Delphine knew that she was no delver of minds, and the deep look that Fidelis had given her as they ate their food might have been a look of warning: Don’t come any closer. Or perhaps a look informing her that he was still in grief and could not even think of such a thing as she thought, sometimes. Yet, her father’s drinking had made her immune to the love of grown men, she decided, because the reason she gave any consideration to Fidelis was the feelings she had for his sons—she was helpless before those.
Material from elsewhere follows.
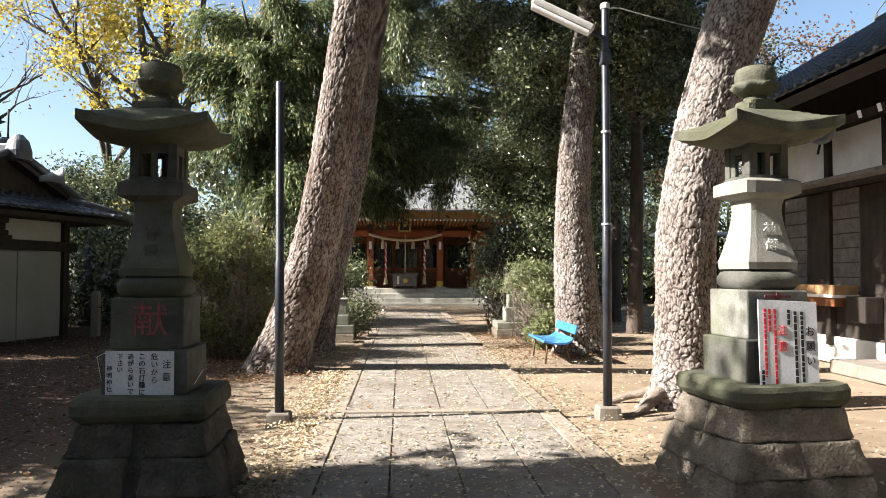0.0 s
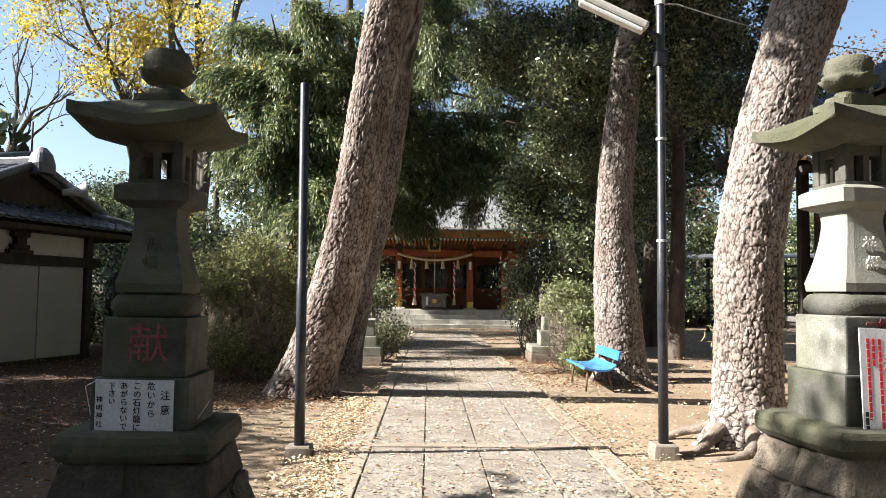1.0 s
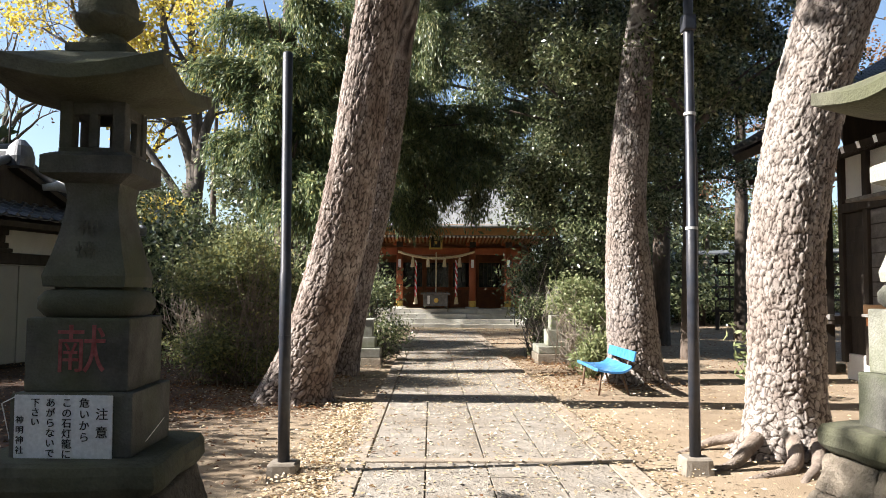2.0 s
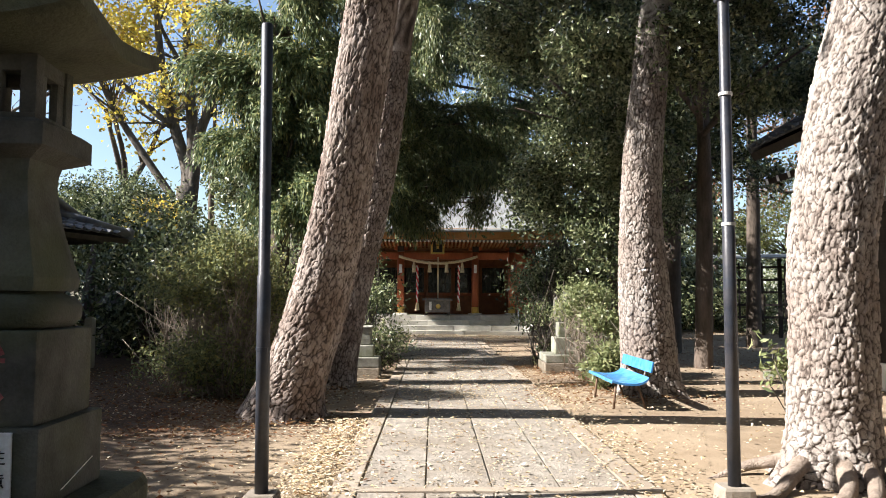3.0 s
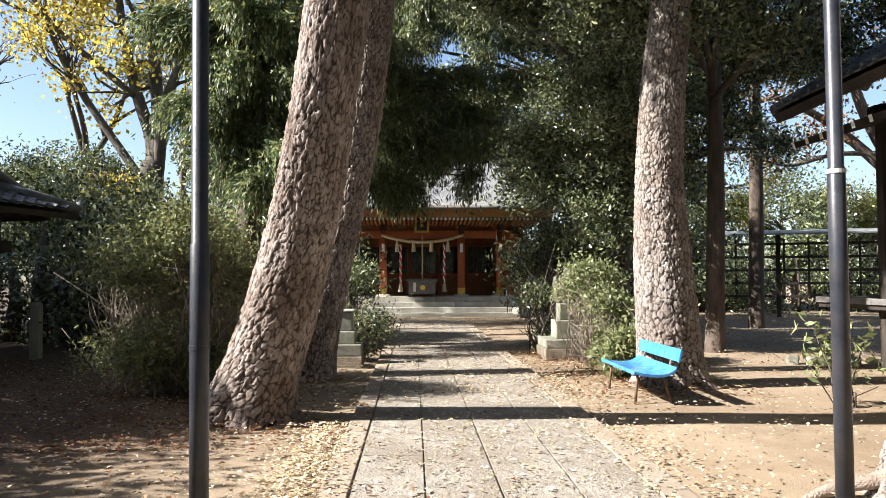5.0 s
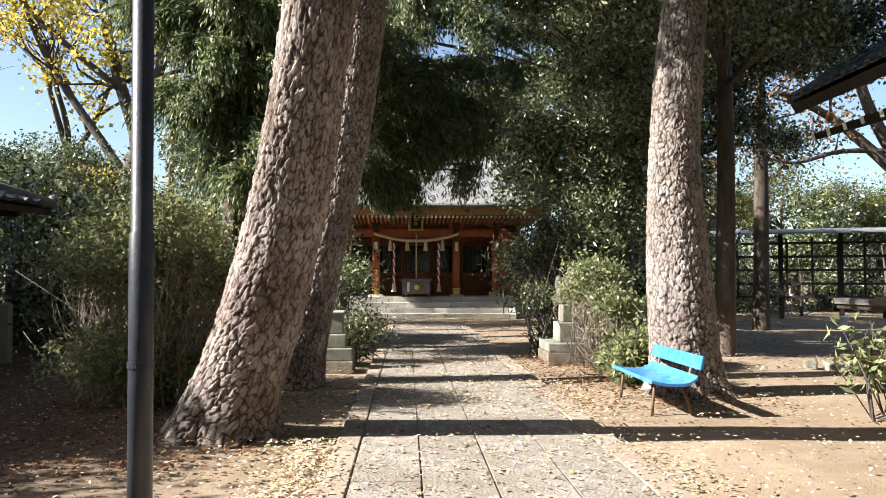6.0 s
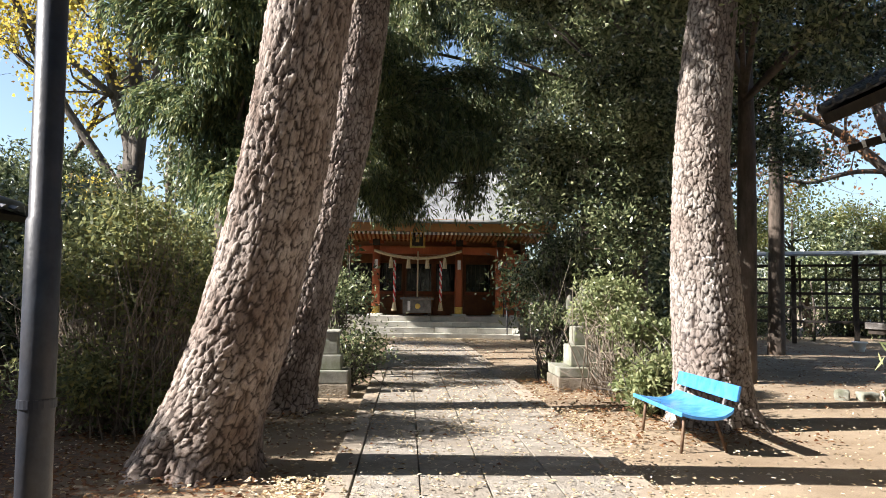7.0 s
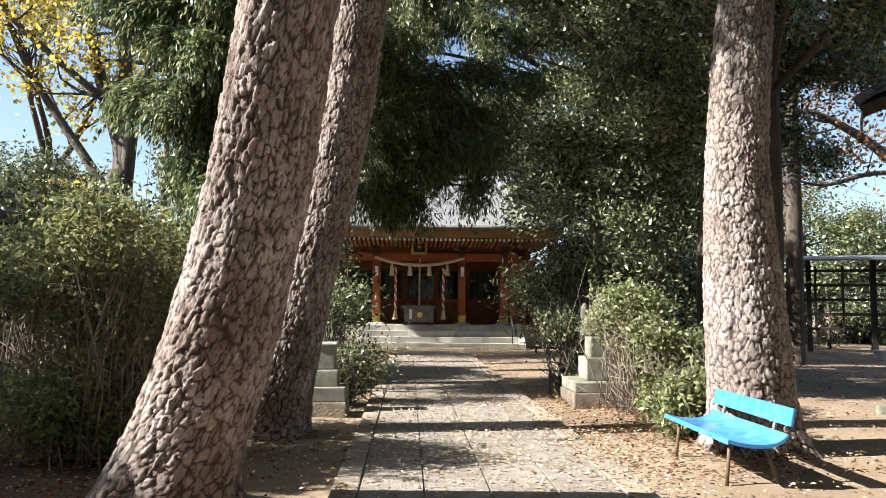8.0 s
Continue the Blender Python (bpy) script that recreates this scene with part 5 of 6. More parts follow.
def shrub(x, y, seed, blobs, label, mat, clumps, per, size, leaf, width, stems=14, bark=GREY_BARK, name="shrub", thin=0.012):
    """A bush of many thin stems with leaves at their ends."""
    rng = np.random.default_rng(seed)
    s = thing(name, pose(x, y, 0), label, "shrub")
    loc = [(a - x, b - y, c, d, e, f) for a, b, c, d, e, f in blobs]
    limbs = []
    for k in range(stems):
        a, b, c, d, e, f = loc[rng.integers(len(loc))]
        foot = np.array([a * 0.8 + rng.normal() * d * 0.35, b * 0.8 + rng.normal() * e * 0.35, -0.05])
        g = np.array([a, b, c]) + rng.normal(size=3) * np.array([d, e, f]) * 0.5
        g[2] = max(g[2], 0.4)
        mid = lerp(foot, g, 0.5) + rng.normal(size=3) * 0.16
        limbs.append(([foot, mid, g], [thin * 1.4, thin, thin * 0.4], 1))
        for _ in range(2):
            limbs.append(([mid, lerp(mid, g, 0.5) + rng.normal(size=3) * 0.15, g + rng.normal(size=3) * 0.25], [thin * 0.8, thin * 0.6, thin * 0.3], 0))
    tagged(tubes_object("branchwork", limbs, bark, s, 5), kind="stuff")
    quads("foliage", leafy(rng, loc, clumps, per, size, leaf, width, 0.05, shell=0.35), mat, s)
    return s


# tall shrubs and bushes along the path
shrub(-3.3, 13.4, 21, [(-3.4, 13.4, 1.7, 0.8, 0.8, 0.5), (-2.9, 13.2, 1.95, 0.6, 0.6, 0.35), (-3.75, 13.9, 1.6, 0.55, 0.6, 0.5), (-3.0, 13.2, 0.9, 0.7, 0.6, 0.7), (-3.7, 13.4, 0.7, 0.6, 0.6, 0.5), (-2.75, 13.5, 1.4, 0.5, 0.5, 0.5)],
      "tall loose green shrub with many bare stems", SHRUB_LEAF, 1300, 17, 0.1, 0.07, 0.028, 210, TWIG, "shrub", 0.0065)
shrub(2.95, 16.4, 22, [(2.9, 16.3, 0.72, 0.5, 0.45, 0.65), (3.2, 16.5, 1.0, 0.6, 0.5, 0.6), (2.9, 17.0, 1.45, 0.4, 0.35, 0.45)], "glossy light green shrub beside a pedestal", LIT_GREEN, 440, 22, 0.09, 0.08, 0.036, 60, TWIG, "shrub", 0.008)
shrub(2.85, 14.75, 23, [(2.85, 14.75, 0.35, 0.5, 0.35, 0.35), (3.05, 14.6, 0.6, 0.35, 0.3, 0.3)], "low bright green bush behind the bench", LIT_GREEN, 240, 20, 0.08, 0.1, 0.042, 24)
shrub(-1.35, 18.3, 24, [(-1.7, 17.4, 1.1, 0.45, 0.4, 1.0), (-1.65, 20.7, 1.8, 0.7, 0.5, 1.4), (-1.15, 17.5, 0.5, 0.3, 0.35, 0.5)], "dark glossy evergreen shrub by the path", EVERGREEN, 420, 24, 0.12, 0.08, 0.032, 40)
shrub(2.5, 19.0, 25, [(2.7, 19.0, 1.3, 0.55, 0.7, 1.3), (3.0, 19.8, 2.2, 0.75, 0.8, 1.4), (2.35, 18.7, 0.8, 0.3, 0.4, 0.8)], "dark glossy evergreen shrub by the path", EVERGREEN, 520, 24, 0.12, 0.08, 0.032, 40)
shrub(4.68, 12.15, 26, [(4.68, 12.15, 0.62, 0.16, 0.16, 0.4)], "young green sapling in bare earth", LIT_GREEN, 30, 7, 0.06, 0.15, 0.045, 4)

# evergreen broadleaf trees on the shrine side
crowned_tree(4.4, 20.2, 31, (9.0, 0.22), [(3.1, 18.6, 4.2, 1.3, 1.3, 1.5), (3.0, 18.0, 6.0, 1.8, 1.5, 1.5), (3.2, 19.6, 2.6, 0.9, 1.0, 1.1), (4.6, 19.5, 4.0, 1.6, 1.5, 1.6), (2.4, 17.6, 7.4, 1.6, 1.4, 1.2), (4.6, 18.4, 7.4, 2.2, 1.8, 1.4), (3.5, 18.4, 2.6, 0.9, 0.8, 0.9)],
             "dense evergreen broadleaf tree in front of the hall", DARK_BARK, EVERGREEN, 3000, 30, 0.16, 0.105, 0.04)
crowned_tree(6.6, 23.0, 32, (11.0, 0.28), [(6.2, 22.5, 5.0, 2.0, 2.0, 2.2), (7.4, 22.5, 7.5, 2.6, 2.2, 1.8), (5.0, 22.0, 8.0, 2.2, 2.0, 1.8), (8.8, 23.5, 5.4, 1.6, 1.6, 1.6), (6.4, 22.0, 10.0, 2.6, 2.2, 1.6)],
             "tall dark evergreen tree with hanging leaves", DARK_BARK, EVERGREEN, 2800, 26, 0.22, 0.14, 0.06)
crowned_tree(5.9, 18.6, 33, (8.5, 0.2), [(4.2, 14.6, 5.6, 1.1, 0.9, 0.7), (5.6, 14.8, 5.6, 1.4, 1.0, 0.8), (3.0, 14.4, 5.9, 0.8, 0.7, 0.7), (4.8, 14.2, 6.8, 2.0, 1.2, 0.9)],
             "evergreen tree with glossy leaves over the path", DARK_BARK, EVERGREEN, 1500, 28, 0.15, 0.1, 0.042)
# yellowing tree deep behind the evergreens
crowned_tree(5.2, 23.8, 37, (8.0, 0.16), [(4.6, 23.2, 6.4, 1.5, 1.0, 1.6), (3.6, 23.0, 4.6, 1.0, 0.9, 1.0), (5.6, 23.4, 8.2, 1.4, 1.0, 1.2)],
             "yellowing tree half hidden among evergreens", DARK_BARK, YELLOW, 260, 18, 0.2, 0.12, 0.07)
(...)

Delphine ached with the one sleeping position she had to hold so that she would not bump against Tante. Carefully, she shifted. Tried to rearrange her limbs slightly. Tante’s hand flopped over and Delphine carefully folded it back onto Tante’s stomach.

“Nein,”
said Tante,
“gib’ mir deinen Finger.”

She was talking in her sleep and her voice came out of the muffler, but what Tante said was what the witch in the fairy tale said to Hansel, which seemed an alarming omen to Delphine. She made herself breathe deeply, let her limbs go soft, shut down her mind, and waited for sleep.

THE BOY HIMSELF
took care of the whole problem of telling Tante, by becoming extraordinarily ill in the night. It was to Markus himself a great and secret triumph, one he’d not even willed, not that he knew, although in the years that followed he wondered if his hidden self had predicted what would have happened to him if he had boarded that train to New York, then the ship to Germany. On waking that morning they were to leave, his cheeks were brilliant, his eyes glazed. He tossed in a fever so high that Fidelis tapped on the door before sunrise, and asked Delphine to stay in the room with the boy while he went out looking for a pharmacy. She entered, sat down next to Markus on the tiny cot. The twins were sleepily dressing, pulling on socks between yawns, and she could feel their gathering excitement. But Markus was dry with the heat of his fever, and his lips were a vivid bruised plum. His temples
were white and his breath was short. She felt for the pulse in his wrist—it raced unsteadily. His face contorted.